THE PROBLEM -
Quote, please, the line with "for key, value", the line with "for path in", and every line between them, exactly and with nothing else.

RECORDED DATA -
:::::
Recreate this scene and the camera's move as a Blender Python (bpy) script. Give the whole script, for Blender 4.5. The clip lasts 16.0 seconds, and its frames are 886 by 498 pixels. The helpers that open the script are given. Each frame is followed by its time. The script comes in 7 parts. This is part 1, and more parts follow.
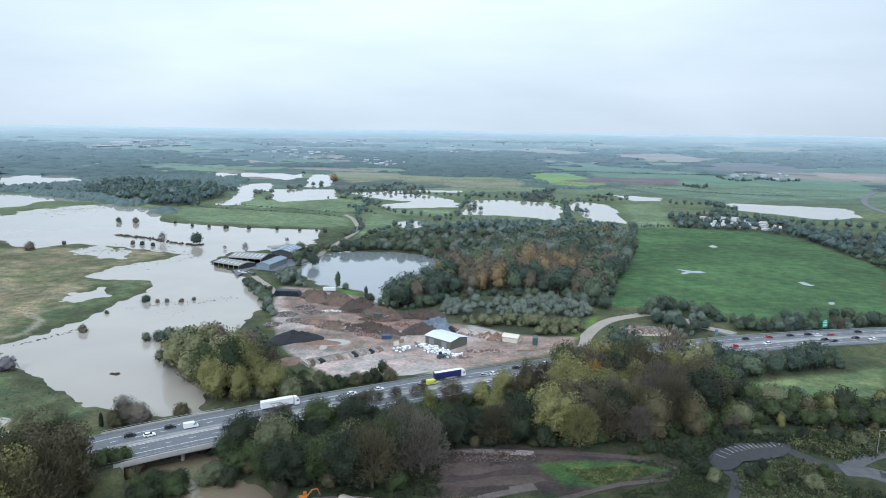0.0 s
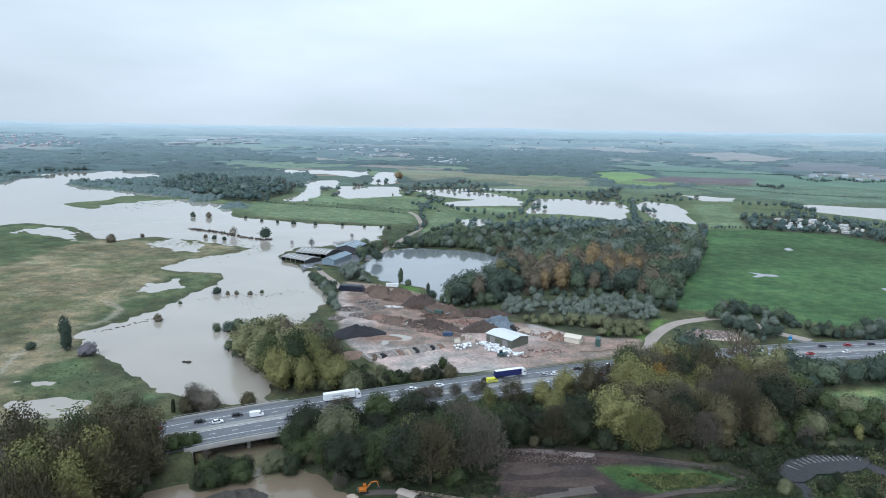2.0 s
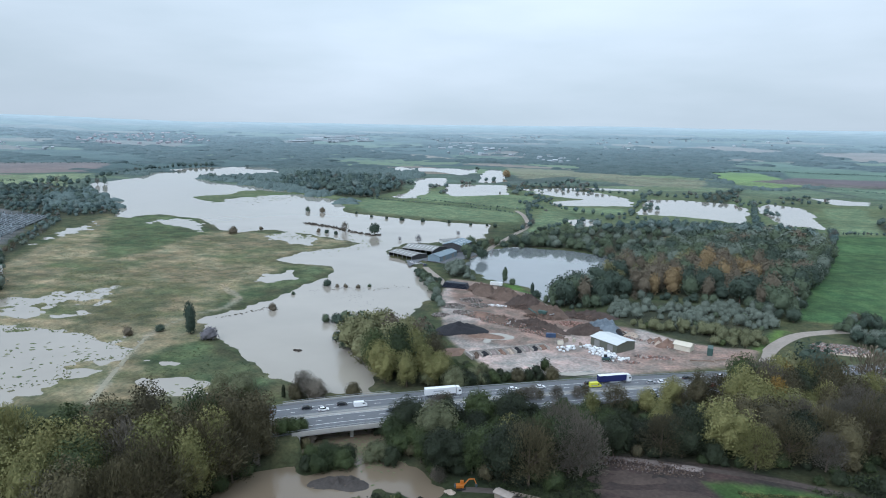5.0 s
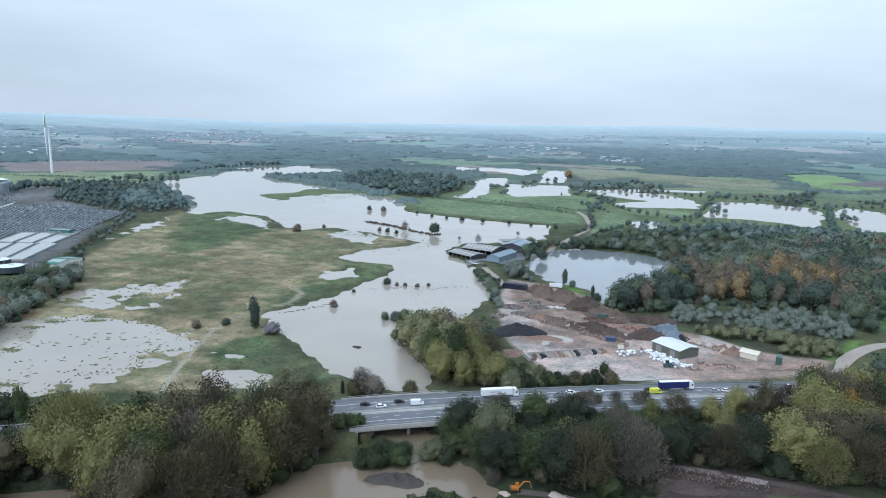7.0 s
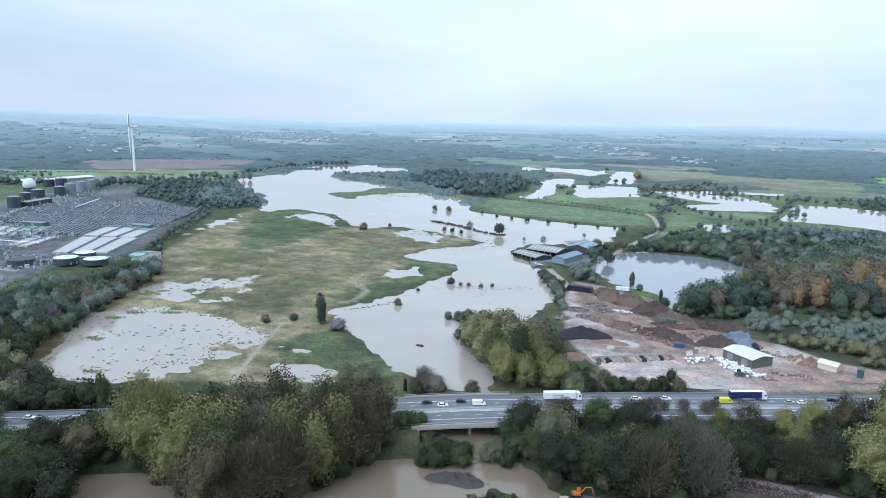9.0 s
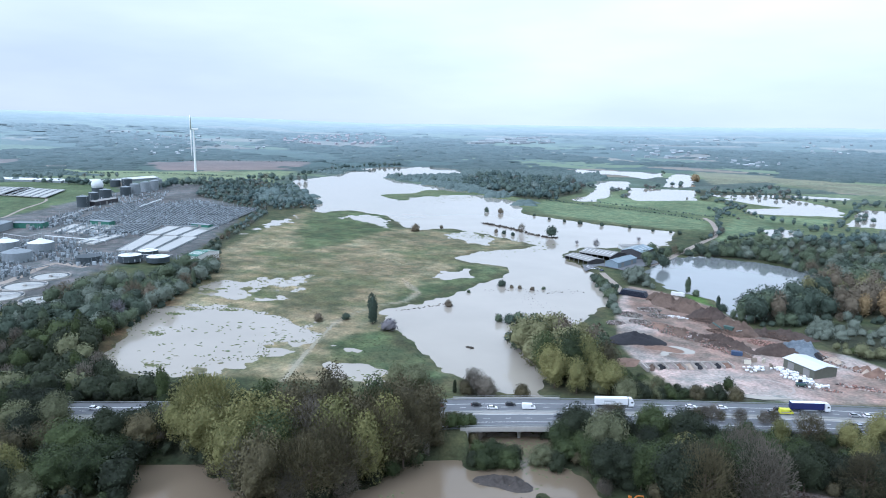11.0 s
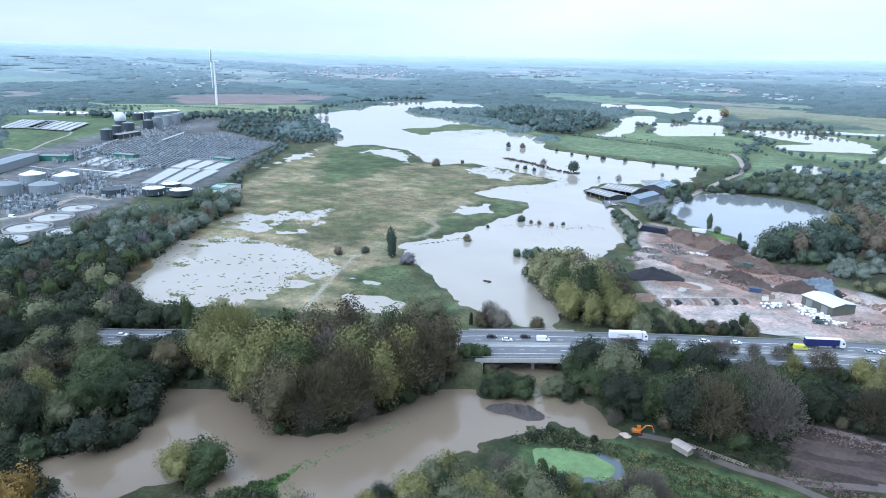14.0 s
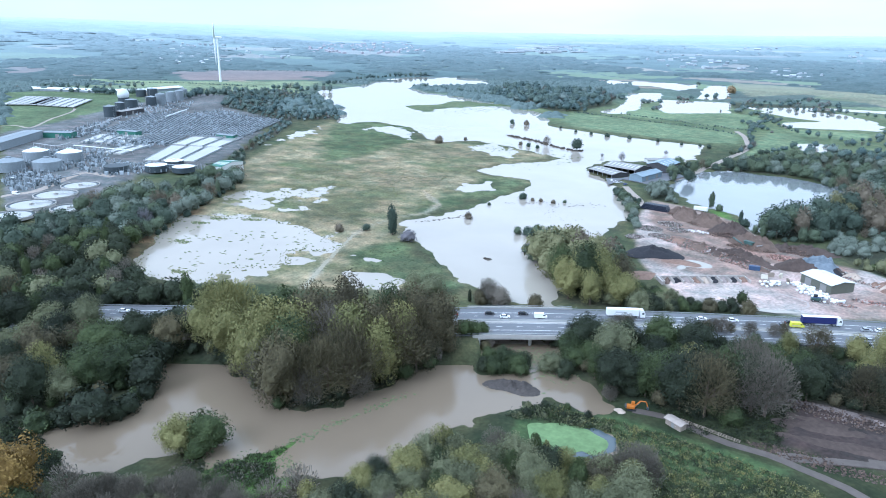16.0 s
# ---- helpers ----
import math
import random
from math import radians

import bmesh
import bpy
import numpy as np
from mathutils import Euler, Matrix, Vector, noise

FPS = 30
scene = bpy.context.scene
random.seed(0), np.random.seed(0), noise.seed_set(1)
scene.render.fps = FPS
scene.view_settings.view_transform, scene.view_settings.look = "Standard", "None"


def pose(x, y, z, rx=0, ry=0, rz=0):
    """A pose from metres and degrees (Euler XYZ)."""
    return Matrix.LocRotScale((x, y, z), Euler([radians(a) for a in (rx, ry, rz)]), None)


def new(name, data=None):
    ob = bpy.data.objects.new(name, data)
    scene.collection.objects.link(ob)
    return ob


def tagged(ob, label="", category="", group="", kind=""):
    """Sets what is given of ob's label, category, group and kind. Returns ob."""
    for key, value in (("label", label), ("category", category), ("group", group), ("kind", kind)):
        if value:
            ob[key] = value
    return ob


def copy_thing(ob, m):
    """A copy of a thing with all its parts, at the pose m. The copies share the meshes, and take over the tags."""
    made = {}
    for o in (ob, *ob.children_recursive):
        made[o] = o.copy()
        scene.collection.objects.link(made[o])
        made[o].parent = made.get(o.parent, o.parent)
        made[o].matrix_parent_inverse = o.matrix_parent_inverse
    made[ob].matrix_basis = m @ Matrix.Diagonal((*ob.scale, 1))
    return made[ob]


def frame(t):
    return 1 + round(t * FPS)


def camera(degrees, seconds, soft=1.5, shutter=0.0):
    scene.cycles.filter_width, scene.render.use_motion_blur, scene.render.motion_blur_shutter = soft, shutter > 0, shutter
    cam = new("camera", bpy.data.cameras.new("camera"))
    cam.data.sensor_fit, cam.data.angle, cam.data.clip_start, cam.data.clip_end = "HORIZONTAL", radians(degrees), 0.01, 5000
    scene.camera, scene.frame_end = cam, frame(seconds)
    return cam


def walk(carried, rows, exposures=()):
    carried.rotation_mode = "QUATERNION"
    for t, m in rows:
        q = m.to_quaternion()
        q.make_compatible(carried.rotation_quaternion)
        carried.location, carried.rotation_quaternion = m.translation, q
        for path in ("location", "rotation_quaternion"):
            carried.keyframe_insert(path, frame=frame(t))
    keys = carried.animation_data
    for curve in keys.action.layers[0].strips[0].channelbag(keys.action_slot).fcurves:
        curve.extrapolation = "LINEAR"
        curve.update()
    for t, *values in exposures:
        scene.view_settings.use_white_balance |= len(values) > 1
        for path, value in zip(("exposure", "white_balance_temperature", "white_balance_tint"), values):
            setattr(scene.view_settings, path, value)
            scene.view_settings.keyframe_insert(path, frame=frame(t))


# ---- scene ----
LENS = 65.9
PATH = [
    (0, -0.00, 0.00, 120.00, 0.00, -9.73, 0.74),
    (0.5, 0.00, -0.01, 119.85, 1.17, -9.77, 0.75),
    (1, 0.03, -0.07, 119.76, 2.86, -9.82, 0.75),
    (1.5, 0.12, -0.10, 119.73, 4.07, -9.88, 0.75),
    (2, 0.34, -0.01, 119.73, 5.35, -9.95, 0.76),
    (2.5, 0.60, 0.19, 119.77, 6.63, -10.01, 0.75),
    (3, 0.77, 0.41, 119.78, 8.03, -10.06, 0.74),
    (3.5, 0.84, 0.51, 119.75, 9.66, -10.12, 0.74),
    (4, 0.94, 0.57, 119.73, 11.36, -10.15, 0.76),
    (4.5, 0.97, 0.64, 119.73, 12.92, -10.18, 0.77),
    (7, 1.50, 0.44, 120.02, 19.46, -10.29, 0.78),
    (7.5, 1.57, 0.38, 120.12, 20.71, -10.33, 0.80),
    (8, 1.56, 0.37, 120.21, 22.18, -10.35, 0.78),
    (8.5, 1.55, 0.35, 120.24, 23.59, -10.36, 0.80),
    (9, 1.54, 0.33, 120.25, 24.94, -10.38, 0.79),
    (9.5, 1.53, 0.30, 120.27, 26.23, -10.39, 0.80),
    (10, 1.54, 0.27, 120.26, 27.49, -10.38, 0.78),
    (12.5, 2.49, 0.33, 119.78, 30.62, -10.52, 0.73),
    (13, 2.95, 0.34, 119.64, 30.81, -11.61, 0.73),
    (13.5, 3.55, 0.37, 119.51, 31.01, -13.74, 0.72),
    (14, 4.21, 0.50, 119.52, 31.17, -15.65, 0.70),
    (14.5, 4.90, 0.65, 119.60, 31.32, -16.47, 0.71),
    (15, 5.65, 0.78, 119.66, 31.43, -16.75, 0.69),
    (15.5, 6.44, 0.90, 119.68, 31.54, -17.12, 0.69),
    (16, 7.24, 1.07, 119.68, 31.61, -17.52, 0.70),
]
cam = camera(LENS, 16.0, soft=1.0)
walk(cam, [(t, pose(x, y, z, 0, 0, yaw) @ pose(0, 0, 0, 90 + pitch, 0, 0) @ pose(0, 0, 0, 0, 0, roll))
           for t, x, y, z, yaw, pitch, roll in PATH],
     exposures=[(0, 0.27, 5330, 11.5), (2, 0.18, 5330, 11.5), (3.5, 0.1, 5320, 11.5), (4.5, 0.06, 5300, 11.5), (7.5, 0.24, 5200, 12), (9.5, 0.39, 5130, 14), (12.5, 0.54, 5030, 15), (14, 0.64, 4920, 14), (16, 0.82, 4850, 13)])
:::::
FINAL RESULT -
    for key, value in (("label", label), ("category", category), ("group", group), ("kind", kind)):
        if value:
            ob[key] = value
    return ob


def copy_thing(ob, m):
    """A copy of a thing with all its parts, at the pose m. The copies share the meshes, and take over the tags."""
    made = {}
    for o in (ob, *ob.children_recursive):
        made[o] = o.copy()
        scene.collection.objects.link(made[o])
        made[o].parent = made.get(o.parent, o.parent)
        made[o].matrix_parent_inverse = o.matrix_parent_inverse
    made[ob].matrix_basis = m @ Matrix.Diagonal((*ob.scale, 1))
    return made[ob]


def frame(t):
    return 1 + round(t * FPS)


def camera(degrees, seconds, soft=1.5, shutter=0.0):
    scene.cycles.filter_width, scene.render.use_motion_blur, scene.render.motion_blur_shutter = soft, shutter > 0, shutter
    cam = new("camera", bpy.data.cameras.new("camera"))
    cam.data.sensor_fit, cam.data.angle, cam.data.clip_start, cam.data.clip_end = "HORIZONTAL", radians(degrees), 0.01, 5000
    scene.camera, scene.frame_end = cam, frame(seconds)
    return cam


def walk(carried, rows, exposures=()):
    carried.rotation_mode = "QUATERNION"
    for t, m in rows:
        q = m.to_quaternion()
        q.make_compatible(carried.rotation_quaternion)
        carried.location, carried.rotation_quaternion = m.translation, q
        for path in ("location", "rotation_quaternion"):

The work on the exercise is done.